殷鐸澤也是《中庸》的譯者。在出版了《中國智慧》之后,他立即開始翻譯《中庸》,大概間斷兩年。由于國內迫害基督徒的事件爆發,他從1664年在江西被逮捕,直到1666年到達廣州,翻譯完成于此處。1667年,殷鐸澤已經出版了《中庸》的第一部分,把它做成了木刻藝術的杰作模板,以中國人的雙板印刷方式刊印,在中文旁邊寫有拉丁語文本。注117 1669年,這部著作于果阿完整印刷,這是他到歐洲旅途中東方的最后一站,此去是作為中國傳教區的代表。在果阿,《中庸》的第二部分根據西方的使用方法印刷,即單板活字印刷。整部著作,附有一篇導言和孔子生平。這比之前的更長更具體,被稱為《中國政治倫理知識》(Sinarum Scientia Politico Moralis)。

這本著作的作者毋庸置疑是殷鐸澤,然而需要說明,所有在廣州居住的神父有足夠的時間來討論和修改翻譯,并可能以不同的方式對最后的結果作出貢獻,是比較合理的。在卷首有批準的四位耶穌會士及審核的十二位耶穌會士的名字。殷鐸澤隨身攜帶著三本儒家經典著作的翻譯本到歐洲,希望一俟廣州的柏應理(Couplet)、魯日滿(Rougemont)、恩理格(Herdtrich)神父們完成《論語》、《孟子》的譯文并且在譯文中加上注釋,就將它們一起出版。

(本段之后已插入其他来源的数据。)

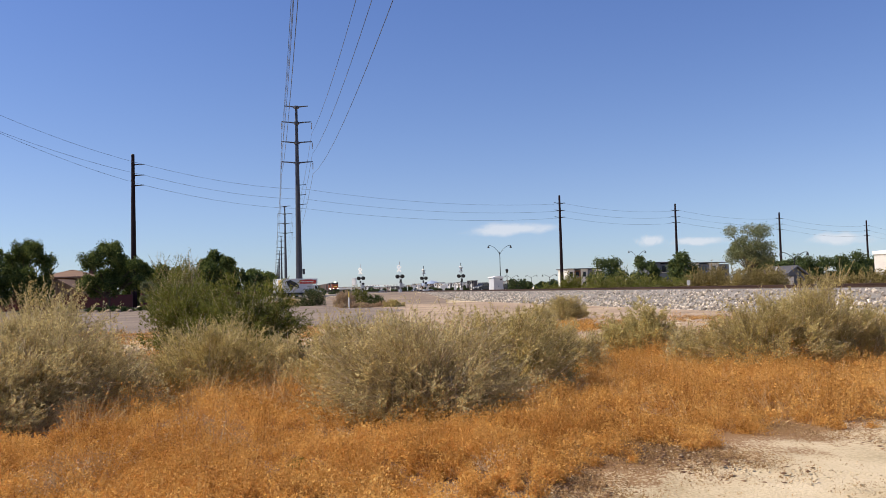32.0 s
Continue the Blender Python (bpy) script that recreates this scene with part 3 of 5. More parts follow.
def bush(x, y, rx, ry, h, seed, clumps=150, leaf=0.0165, leaf_mat=None, label="", low=0.05, bare=160, sprigs=13, per=20, feather=1.0, lean=(0, 0), base=0.2, clump=0.15, group="desert shrubs", twig=1.0):
    """A wide shrub: stems from the foot carry clumps of leafy sprigs, with bare bleached twigs between them."""
    g = np.random.default_rng(seed)
    s = thing("shrub", pose(x, y, float(ground_z(x, y)) - 0.02), label, "shrub", group)

    def shell(n, lo, q0, q1):
        az, el = g.uniform(0, 6.283, n), np.arcsin(g.uniform(lo, 1.0, n))
        lump = 0.93 + 0.13 * np.sin(az * 3 + seed) * np.cos(el) + 0.12 * np.sin(az * 5 + el * 4 + seed * 2) + 0.12 * np.sin(az * 9 + seed) * np.sin(el * 9 + seed * 3)
        q = g.uniform(q0, q1, n) * lump
        tip = np.stack([np.cos(az) * np.cos(el) * rx * q + lean[0] * h, np.sin(az) * np.cos(el) * ry * q + lean[1] * h, np.sin(el) * h * q + 0.04], -1)
        root = np.stack([np.cos(az) * rx, np.sin(az) * ry, 0 * az], -1) * (base * g.random(n))[:, None]
        mid = (root + tip) / 2 + np.array([0, 0, 0.08 * h]) + g.normal(size=(n, 3)) * 0.04 * h
        return root, mid, tip

    root, mid, tip = shell(clumps, low, 0.58, 1.02)
    r2, m2, t2 = shell(bare, max(low, 0.12), 0.62, 0.98)
    n = clumps
    V1, F1 = ribbons(np.concatenate([root, mid]), np.concatenate([mid, tip]), twig * np.r_[np.full(n, 0.007), np.full(n, 0.0045)], twig * np.r_[np.full(n, 0.0045), np.full(n, 0.002)], g)
    out = tip - root * 0.5
    out[:, 2] += 0.25 * h
    out /= np.linalg.norm(out, axis=1, keepdims=True)
    cr = clump * h * g.uniform(0.65, 1.45, n)
    d = out[:, None] * 0.85 * feather + g.normal(size=(n, sprigs, 3)) * 0.5
    d /= np.linalg.norm(d, axis=2, keepdims=True)
    start = tip[:, None] - out[:, None] * cr[:, None, None] * 0.7 + g.normal(size=(n, sprigs, 3)) * cr[:, None, None] * 0.32
    end = start + d * (cr[:, None, None] * g.uniform(1.0, 2.3, (n, sprigs, 1)))
    start[..., 2], end[..., 2] = np.maximum(start[..., 2], 0.02), np.maximum(end[..., 2], 0.03)
    m = n * sprigs
    V2, F2 = flat_twigs(start.reshape(-1, 3), end.reshape(-1, 3), np.full(m, 0.0026 * twig), np.full(m, 0.0014 * twig), g)
    V3, F3 = ribbons(np.concatenate([r2, m2]), np.concatenate([m2, t2]), twig * np.r_[np.full(bare, 0.0052), np.full(bare, 0.0042)], twig * np.r_[np.full(bare, 0.0042), np.full(bare, 0.002)], g)
    # side twigs on the bare stems
    k = g.uniform(0.2, 0.95, (bare, 4, 1))
    b0 = m2[:, None] + (t2 - m2)[:, None] * k
    b1 = b0 + ((t2 - m2)[:, None] * 0.4 + g.normal(size=(bare, 4, 3)) * 0.07 * h) * g.uniform(0.5, 1.1, (bare, 4, 1))
    b1[..., 2] = np.maximum(b1[..., 2], 0.03)
    V4, F4 = flat_twigs(b0.reshape(-1, 3), b1.reshape(-1, 3), np.full(bare * 4, 0.0032 * twig), np.full(bare * 4, 0.0016 * twig), g)
    part("branchwork", np_mesh("branchwork", np.concatenate([V1, V2]), np.concatenate([F1, F2 + len(V1)])), TWIG, s, "dry tan twigs")
    part("deadwood", np_mesh("deadwood", np.concatenate([V3, V4]), np.concatenate([F3, F4 + len(V3)])), BLEACHED, s, "bare bleached twigs")
    w = g.uniform(0.0, 1.0, (n, sprigs, per, 1)) ** 1.15
    c = (start[:, :, None] + (end - start)[:, :, None] * w + g.normal(size=(n, sprigs, per, 3)) * 0.8 * leaf).reshape(-1, 3)
    V5, F5 = leaves(c, leaf, g, 0, 1.9, np.repeat(d.reshape(-1, 3), per, 0) * 0.6)
    part("foliage", np_mesh("foliage", V5, F5), leaf_mat or SAGE, s)
    return s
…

注118然而,盡管他盡了所有的努力,還是未能成功在歐洲出版這些翻譯。注119

回到了中國,殷鐸澤判斷迫害已經結束。流放到廣州的神父們得以回到他們在不同省份的教會,經典著作的翻譯因此再一次停滯了。然而,出版這部著作的計劃在歐洲仍然活躍著:柏應理在1681年作為傳教區代表被派到羅馬,盡了他最大的努力,利用在這古老大陸上掀起的對中國的巨大好奇心的契機,他的目的得以達成。我們必須補充的是,他在歐洲的時間比殷鐸澤長,殷鐸澤用了不到兩年的時間完成了他所有的任務。因此,殷鐸澤有優先權帶著新任務盡可能快地回到中國。

1684年,柏應理被介紹給國王路易十四,他極大地滿足了國王的興趣,以至于他得到了首個法國耶穌會到中國傳教任務的贊助。注120之后,柏應理多虧了王室圖書館的館長德維諾(Melchisedech Thévenot)的幫助,柏應理因對儒家經典出版物感興趣,將所有的手稿從羅馬轉運到巴黎。在1685年到1687年,他重新修訂、編輯并幫助出版《孔夫子》一書,包括致國王的信和一篇很長的關于中國宗教和哲學的導言(由殷鐸澤所寫,柏應理作補充),還有三篇儒家經典的完整翻譯和孔子的傳記。注121此卷的最后是柏應理編寫的中華帝國年代表。550頁的文本完全是用拉丁語寫成的,沒有漢字,在標題頁寫著作者的名字:殷鐸澤、恩理格、魯日滿及柏應理。